When Microsoft started using 16-bit characters, they were using an encoding called UCS-2, which was the forerunner of UTF-16. This was all before Win2000. At that time, all the character sets defined by the Unicode Consortium could fit into 16-bit integers. The consortium subsequently expanded the defined character sets, so Microsoft adopted the UTF-16 standard. UTF-16 has 16-bit and 32-bit characters but Microsoft only provide fonts for the 16-bit alphabets.
I believe this means that, in theory, Word could read any UTF-16 encoded file but only display those characters that are defined in the Basic Multilingual Plane (BMP). Now, approximately 97% of all the defined Consortium character sets fit into that Plane, but now there are 16 more planes available. Only a small fraction of the non-BMP planes contain defined characters so far, so Microsoft haven't got a lot to be concerned about just yet. Their fonts don't yet support Egyptian Hieroglyphs, Phoenician, Gothic, Mahjong Tiles, etc ... though maybe they should think about the Emoticon characters.
So in summary, Microsoft technically supports UTF-16 (and thus 16 and 32 bit characters) but for practical purposes, their applications (and fonts) support a (large) subset instead, just those that fit into 16-bits.
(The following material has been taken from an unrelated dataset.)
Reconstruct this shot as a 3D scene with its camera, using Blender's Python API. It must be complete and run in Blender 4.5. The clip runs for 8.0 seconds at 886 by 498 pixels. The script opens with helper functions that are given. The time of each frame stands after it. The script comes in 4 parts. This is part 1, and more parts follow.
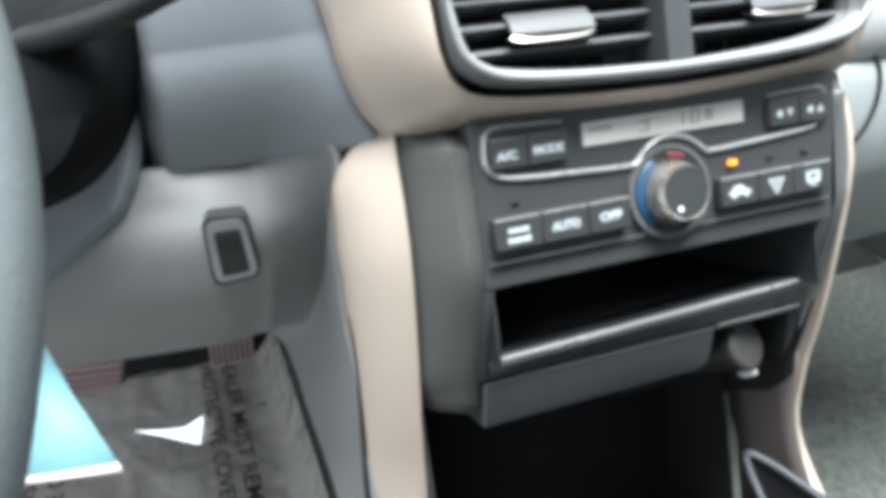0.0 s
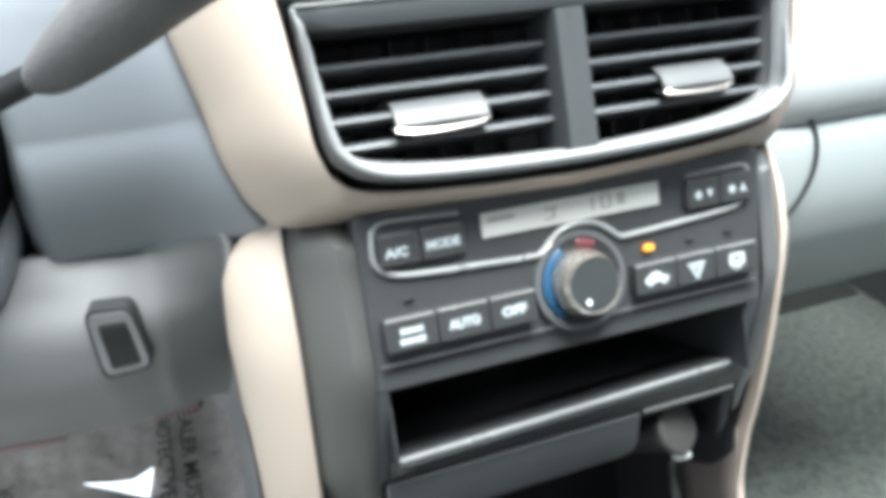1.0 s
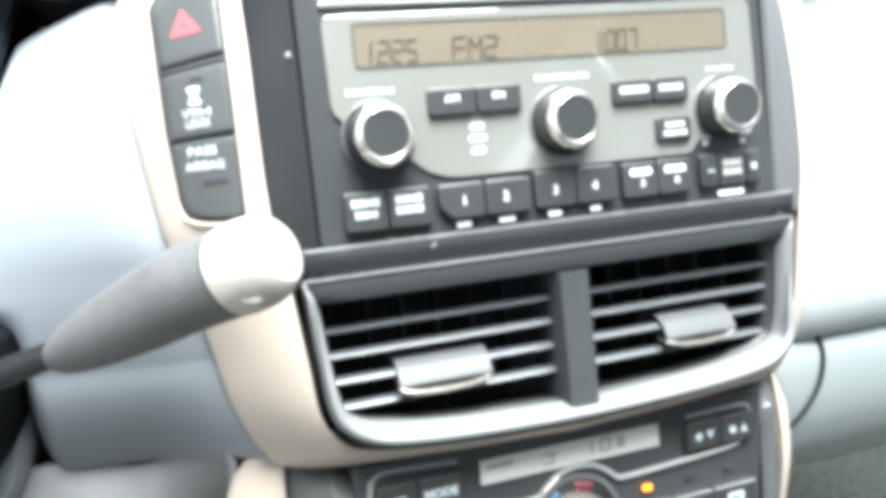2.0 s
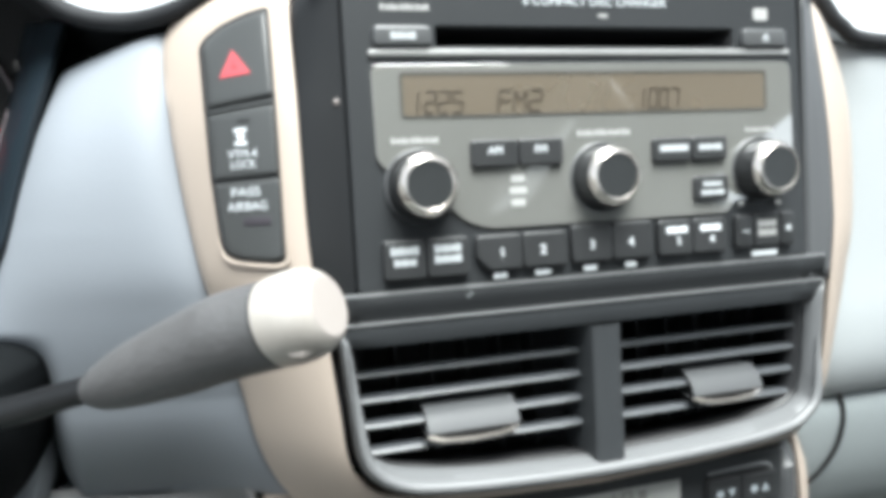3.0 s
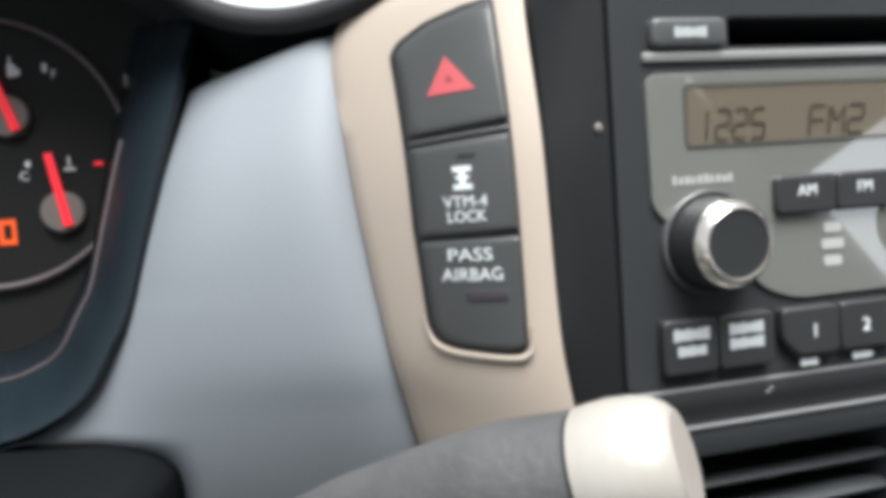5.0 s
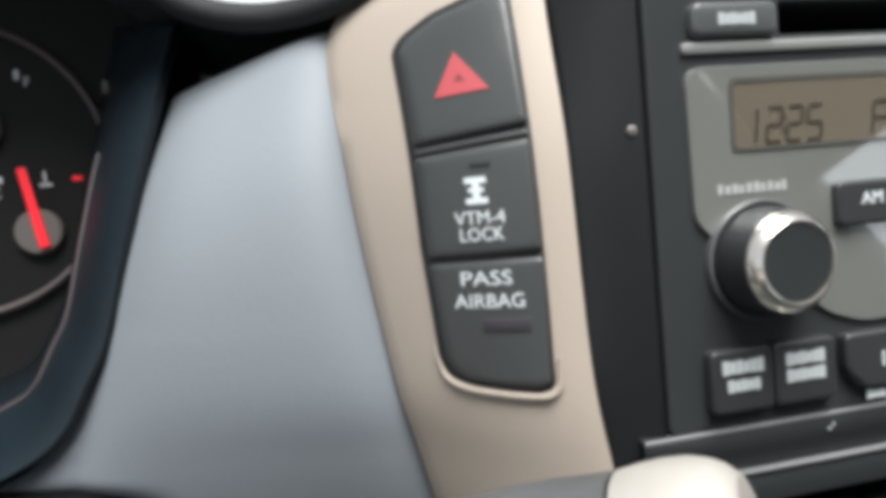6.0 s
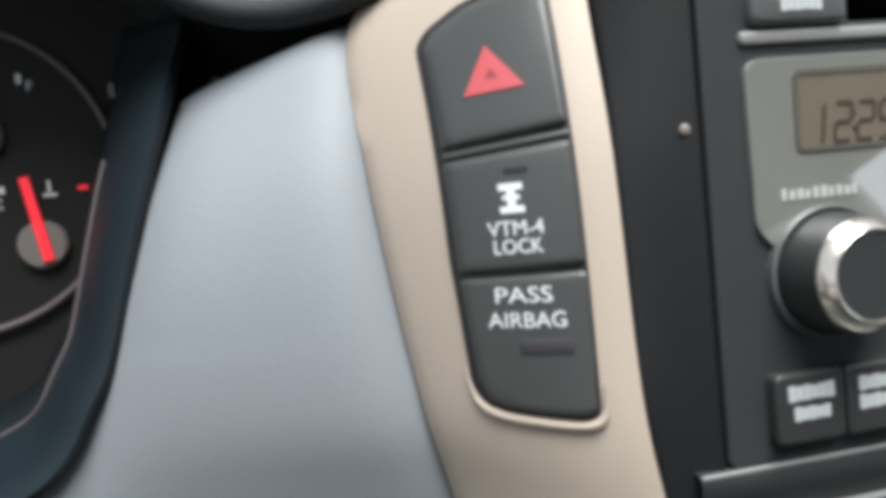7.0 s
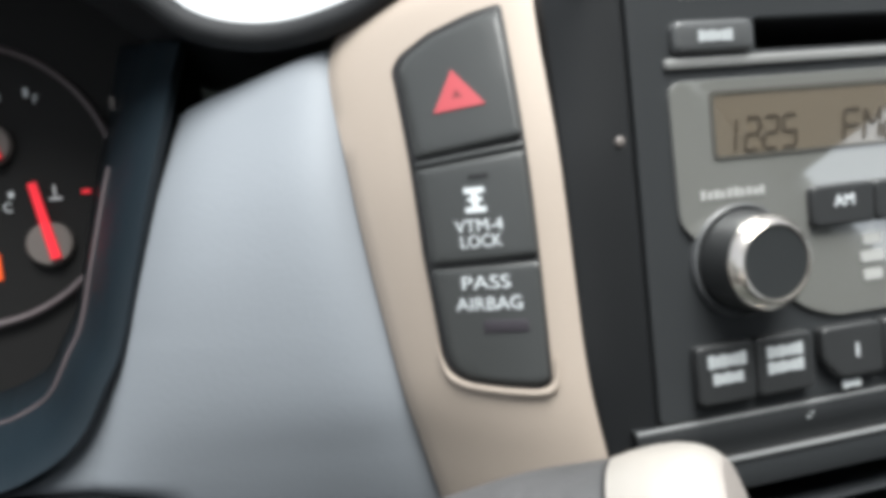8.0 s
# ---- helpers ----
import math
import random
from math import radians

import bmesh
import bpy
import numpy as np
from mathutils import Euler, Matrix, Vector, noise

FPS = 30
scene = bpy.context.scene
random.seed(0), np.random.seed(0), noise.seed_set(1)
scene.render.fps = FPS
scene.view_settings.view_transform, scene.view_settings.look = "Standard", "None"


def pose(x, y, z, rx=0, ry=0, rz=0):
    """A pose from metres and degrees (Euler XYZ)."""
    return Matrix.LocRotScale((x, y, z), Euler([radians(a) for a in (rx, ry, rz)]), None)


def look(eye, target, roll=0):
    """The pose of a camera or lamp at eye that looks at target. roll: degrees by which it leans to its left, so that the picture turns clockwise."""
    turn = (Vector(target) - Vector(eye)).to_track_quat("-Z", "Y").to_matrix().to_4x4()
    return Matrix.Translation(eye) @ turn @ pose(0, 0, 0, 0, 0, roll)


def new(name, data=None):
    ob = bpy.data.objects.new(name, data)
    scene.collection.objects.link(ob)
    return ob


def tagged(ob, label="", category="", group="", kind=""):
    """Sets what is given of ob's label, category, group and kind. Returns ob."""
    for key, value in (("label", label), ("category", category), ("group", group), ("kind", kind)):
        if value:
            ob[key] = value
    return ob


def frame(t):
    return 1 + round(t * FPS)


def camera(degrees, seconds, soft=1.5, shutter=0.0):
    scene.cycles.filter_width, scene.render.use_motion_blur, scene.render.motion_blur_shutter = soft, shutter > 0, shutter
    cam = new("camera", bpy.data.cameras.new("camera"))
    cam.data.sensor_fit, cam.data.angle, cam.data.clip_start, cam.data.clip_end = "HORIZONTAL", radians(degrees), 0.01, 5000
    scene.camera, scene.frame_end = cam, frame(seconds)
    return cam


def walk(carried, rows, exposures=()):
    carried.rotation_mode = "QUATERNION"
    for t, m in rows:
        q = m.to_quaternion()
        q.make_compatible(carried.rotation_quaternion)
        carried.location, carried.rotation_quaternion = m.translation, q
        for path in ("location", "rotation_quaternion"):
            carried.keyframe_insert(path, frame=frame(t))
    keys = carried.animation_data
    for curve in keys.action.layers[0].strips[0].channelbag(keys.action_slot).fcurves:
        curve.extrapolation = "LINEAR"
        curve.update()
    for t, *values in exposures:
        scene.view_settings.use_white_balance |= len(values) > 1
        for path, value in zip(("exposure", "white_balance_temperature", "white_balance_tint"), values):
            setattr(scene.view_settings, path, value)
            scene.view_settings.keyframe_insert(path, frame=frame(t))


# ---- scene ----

We are quite welcome to design our own fonts and special use characters while coding for Windows platforms, but we must take care to use the appropriate API facilities to make them play nicely with Windows.
I would still recommend that Euphoria use a third-party Unicode library such as IBM's to provide Unicode support rather than develop 'native' Euphoria solutions to the text and language processing issues that arise.